LIQUOR-LICENSE ALTERATION: SAZÓN (105 READE)
Sazón wants to be able to serve alcohol till 4 a.m.—presumably only on Friday and Saturday, but it was never stated—and predictably, its neighbors strongly object. The newish general manager, Edward Rodriguez (who said he had had a Seaport restaurant till Sandy wiped it out) seemed surprised that the committee wasn’t really willing to agree in the hope that Sazón will behave. Neighbors complained about crowds being queued up outside before entering, noise from crowds leaving and saying goodbye (with the restaurant doing little to disperse them), urination, vomit, litter, smoking, police officers parking in front of the hydrant across the street, “hard looks” from patrons being asked to move out of the way, harassment by SUV drivers (one having claimed to be with the FBI), and more. Rodriguez said the noise never goes on past 2 a.m., which the neighbors scoffed at. He pointed out that Ward III has 4 a.m. closing, but that was over CB1’s objection—the State Liquor Authority approved it anyway—and that the crowds could be coming from Super Linda or Ward III or wherever. From my point of view, since you asked, it was a ridiculous debate: The folks who go to Sazón are loud, as anyone who walks by can’t help but notice, and the restaurant keeps its windows open much longer beyond the 8 p.m. limit on the liquor license; moreover, possibly because they don’t live around here, and so they’re not invested in the area, the patrons clearly treat the street like shit. (Take a walk down Reade some morning.) Rodriguez, for his part, says he’s trying to change the culture and the clientele, but that it’ll take time. The committee suggested that he work harder to communicate with neighbors, and that everyone get involved with a block association being started up. Vote (in opposition to the 4 a.m. hours): 5-0-1.

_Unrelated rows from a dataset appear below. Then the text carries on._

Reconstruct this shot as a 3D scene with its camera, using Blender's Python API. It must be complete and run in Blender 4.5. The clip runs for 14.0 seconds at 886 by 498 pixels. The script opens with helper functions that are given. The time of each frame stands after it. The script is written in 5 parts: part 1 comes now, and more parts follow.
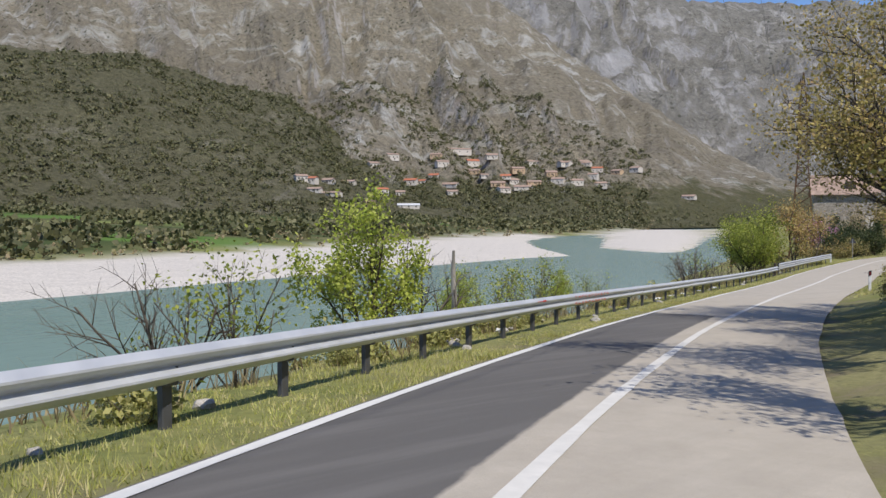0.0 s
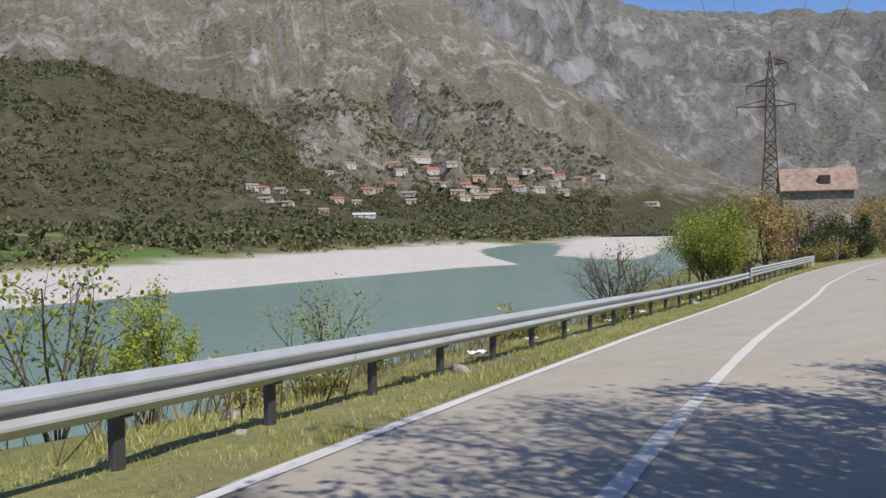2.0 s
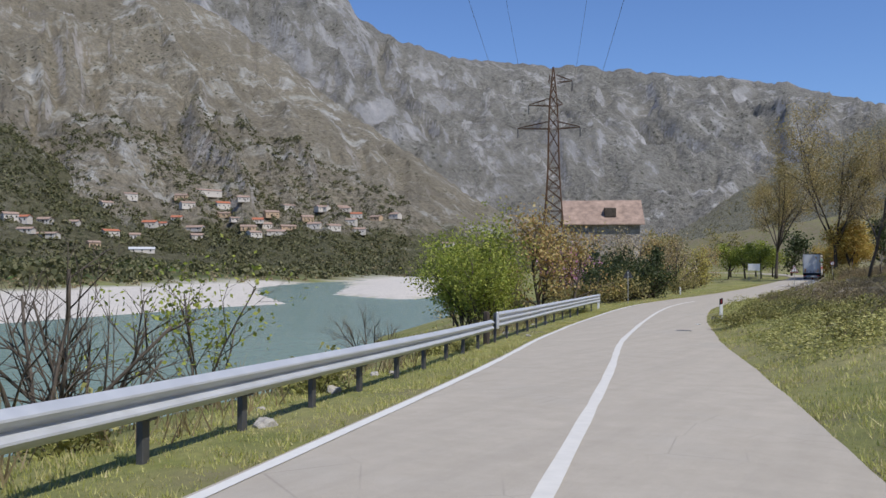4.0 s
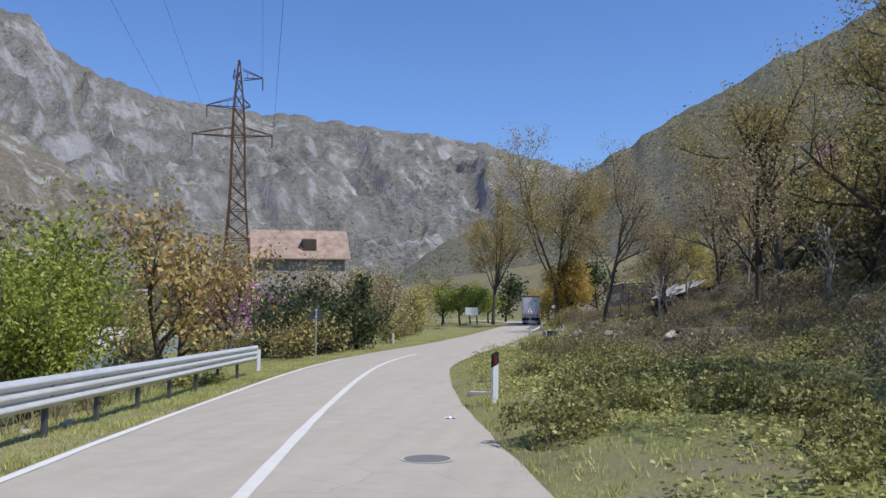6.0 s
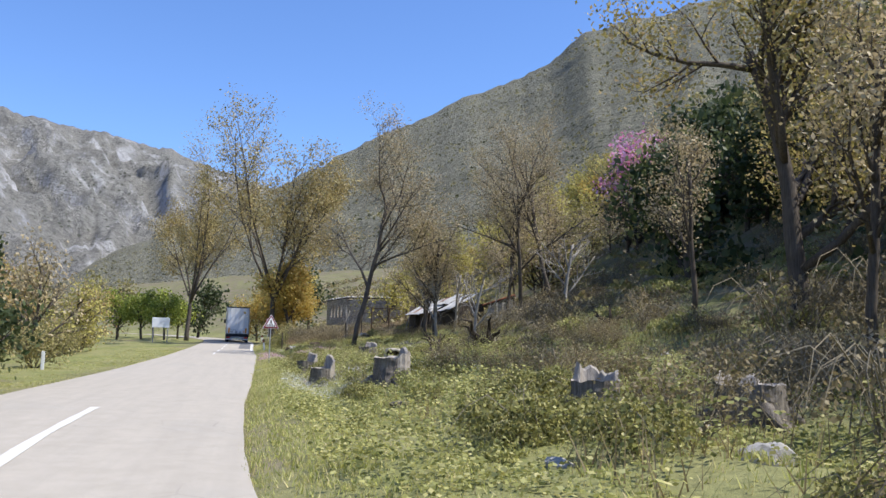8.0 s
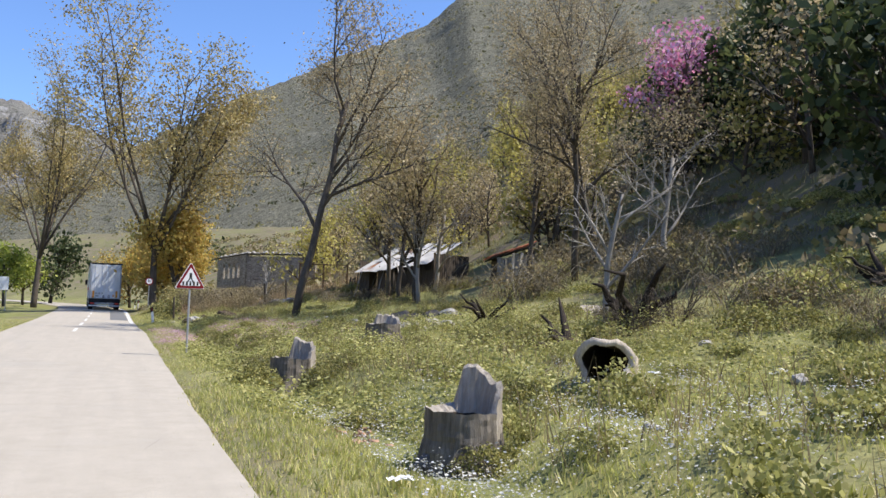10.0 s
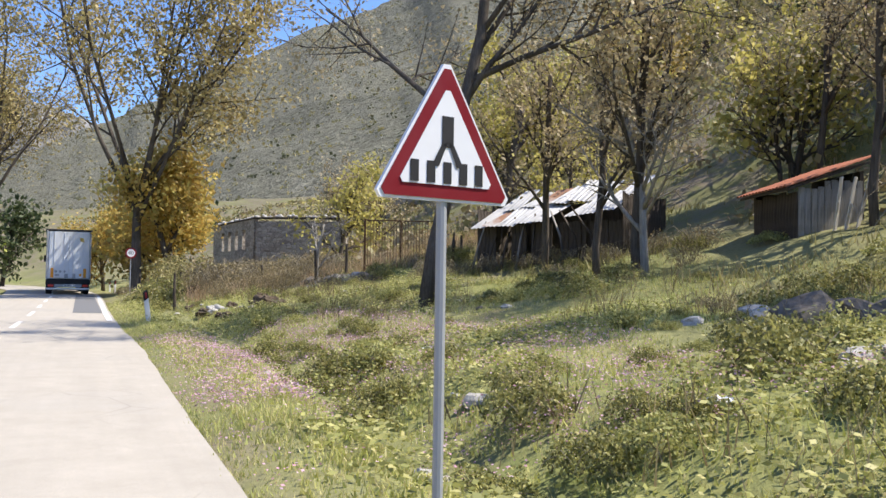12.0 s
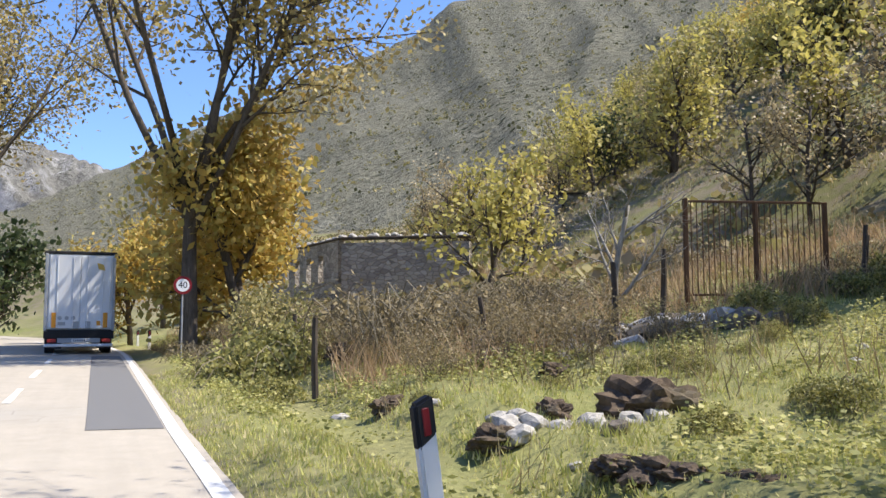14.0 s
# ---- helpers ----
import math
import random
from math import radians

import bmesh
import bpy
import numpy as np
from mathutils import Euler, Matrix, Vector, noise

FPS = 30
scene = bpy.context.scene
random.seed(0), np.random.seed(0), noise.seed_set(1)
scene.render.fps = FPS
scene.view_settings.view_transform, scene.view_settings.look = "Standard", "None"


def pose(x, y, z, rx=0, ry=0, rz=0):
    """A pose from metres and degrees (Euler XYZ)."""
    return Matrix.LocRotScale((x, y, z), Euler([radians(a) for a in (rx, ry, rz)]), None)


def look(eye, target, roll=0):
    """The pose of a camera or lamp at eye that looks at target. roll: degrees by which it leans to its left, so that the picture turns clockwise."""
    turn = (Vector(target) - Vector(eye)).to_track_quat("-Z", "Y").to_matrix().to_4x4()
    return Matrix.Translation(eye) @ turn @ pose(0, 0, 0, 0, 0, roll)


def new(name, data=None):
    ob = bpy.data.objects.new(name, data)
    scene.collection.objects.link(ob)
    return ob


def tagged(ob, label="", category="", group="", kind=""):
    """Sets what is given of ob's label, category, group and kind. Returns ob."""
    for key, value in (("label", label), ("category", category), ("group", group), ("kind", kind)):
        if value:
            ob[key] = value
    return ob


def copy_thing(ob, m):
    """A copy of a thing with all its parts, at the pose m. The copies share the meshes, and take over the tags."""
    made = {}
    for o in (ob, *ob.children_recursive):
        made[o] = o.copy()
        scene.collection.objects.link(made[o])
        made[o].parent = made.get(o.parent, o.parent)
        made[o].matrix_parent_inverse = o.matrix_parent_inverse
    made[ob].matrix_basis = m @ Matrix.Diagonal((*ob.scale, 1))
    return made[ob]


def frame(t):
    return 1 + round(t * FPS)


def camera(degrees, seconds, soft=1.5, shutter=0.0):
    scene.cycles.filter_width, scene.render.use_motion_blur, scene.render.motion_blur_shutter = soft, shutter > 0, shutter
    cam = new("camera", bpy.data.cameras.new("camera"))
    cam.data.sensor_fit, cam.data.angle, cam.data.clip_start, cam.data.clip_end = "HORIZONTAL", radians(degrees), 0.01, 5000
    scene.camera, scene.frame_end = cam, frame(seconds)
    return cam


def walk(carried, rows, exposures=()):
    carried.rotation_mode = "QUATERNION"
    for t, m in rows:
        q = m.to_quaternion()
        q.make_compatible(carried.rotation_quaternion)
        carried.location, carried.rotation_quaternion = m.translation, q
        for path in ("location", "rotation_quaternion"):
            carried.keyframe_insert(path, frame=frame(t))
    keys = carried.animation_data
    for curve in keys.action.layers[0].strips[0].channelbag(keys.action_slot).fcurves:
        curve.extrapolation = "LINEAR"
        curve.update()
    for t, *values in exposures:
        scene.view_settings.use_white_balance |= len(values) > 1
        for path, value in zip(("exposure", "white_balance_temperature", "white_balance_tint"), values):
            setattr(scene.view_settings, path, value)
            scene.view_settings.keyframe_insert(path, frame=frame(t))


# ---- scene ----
# ---- camera and walk ----
cam = camera(52.9, 14.0, soft=1.5)
# seconds, place, (yaw, pitch, roll)
ROWS = [
    (0, (25.66, -102.57, 4.54), (41.85, -1.98, 0.23)),
    (0.5, (23.46, -97.58, 4.21), (42.76, -4.3, 0.88)),
    (1, (21.42, -92.52, 3.92), (43.82, -5.0, 0.84)),
    (1.5, (19.41, -87.47, 3.64), (43.16, -3.54, 0.83)),
    (2, (17.46, -82.41, 3.38), (39.75, -1.31, 0.88)),
    (2.5, (15.62, -77.31, 3.12), (36.08, -0.25, -0.04)),
    (3, (13.91, -72.12, 2.87), (31.91, 0.73, 0.09)),
    (3.2, (13.27, -70.01, 2.78), (30.19, 0.48, 0.26)),
    (5.3, (7.52, -46.92, 2.0), (17.8, 3.75, -0.25)),
    (5.5, (7.01, -44.64, 1.94), (14.28, 4.19, 0.17)),
    (6, (5.73, -38.93, 1.79), (8.63, 4.31, 0.21)),
    (6.5, (4.44, -33.2, 1.65), (-1.56, 5.53, 0.36)),
    (7, (3.2, -27.51, 1.57), (-4.54, 7.36, -0.22)),
    (7.2, (2.74, -25.25, 1.55), (-5.46, 6.88, -0.56)),
    (9.3, (0.03, -2.15, 1.53), (-20.08, 5.47, -2.43)),
    (9.5, (0.0, 0.0, 1.53), (-20.08, 5.41, -2.29)),
    (10, (0.04, 5.33, 1.51), (-20.22, 3.88, -1.81)),
    (10.5, (0.14, 10.63, 1.5), (-21.87, 0.53, -1.65)),
    (11, (0.22, 15.93, 1.47), (-22.32, 0.27, -1.97)),
    (11.5, (0.26, 21.28, 1.43), (-22.05, 1.37, -1.5)),
    (12, (0.29, 26.69, 1.43), (-21.79, 2.36, -0.83)),
    (12.5, (0.26, 32.14, 1.46), (-21.63, 3.47, -0.98)),
    (13, (0.19, 37.54, 1.51), (-21.45, 3.9, -0.72)),
    (13.5, (0.09, 42.84, 1.55), (-21.27, 4.5, -0.32)),
    (14, (0.0, 48.03, 1.61), (-20.96, 4.95, 0.13)),
]
walk(cam, [(t, pose(*p, 90 + r[1], r[2], r[0])) for t, p, r in ROWS],
     exposures=[(0, -0.08, 6400, 10), (3, -0.22, 6350, 10), (5.5, -0.24, 5800, 10), (6.5, 0.22, 6150, 10), (7, 0.32, 6050, 10), (9.5, 0.58, 6250, 10), (10.5, 0.47, 6400, 10),
                (11, 0.55, 6400, 10), (12, 0.74, 6400, 10), (13, 0.5, 6400, 10), (13.5, 0.75, 6500, 10), (14, 0.75, 6500, 10)])

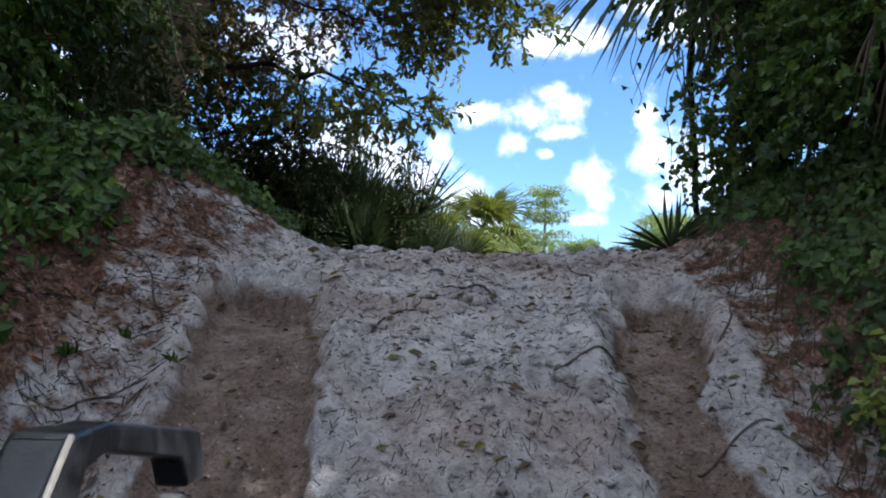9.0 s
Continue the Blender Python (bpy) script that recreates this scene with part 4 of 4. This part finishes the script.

LIQUOR-LICENSE APPLICATION: 11 SIXTH AVE.
Back in July, Gregory Nardello—who owns the building (the small, two-story one where the Brite Buy liquor store was)—asked for 4 a.m. closing for a tiny, two-story, 24-hour diner/café. The proposed name was Tribeca Grand Café, but that may have gone by the wayside, if I know lawyers. Anyway, he withdrew the application when it looked like the committee would object. But he was back asking for 4 a.m., with a slightly changed application that showed an enclosed sidewalk café as part of the premises and a seven-table mezzanine; the place will now be open 22 hours, closing 4 a.m. to 6 a.m. He thinks the place will do well late because other spots that are open then serve abbreviated menus. The committee spent a lot of time noting how non-residential the area is (for now?), with the all-commercial 33 Sixth Ave., the Tribeca Grand hotel, and the Greenstreets triangle, the parking lot. As one member pointed out, that part of Tribeca—if you include over to Sixth Ave.—is sort of the Nightlife Triangle, now that Los Americanos, Bisutoro, Macao Trading Co., and (I think) the Tribeca Grand have 4 a.m. liquor licenses; I still don’t think anyone realizes the extent to which the hotel is a late-night hotspot. No neighbors showed up, and the owner rejected the possibility of a 2:30 a.m. compromise. The vote was 2-2-2, so the full board will have to decide at its full meeting in a couple weeks.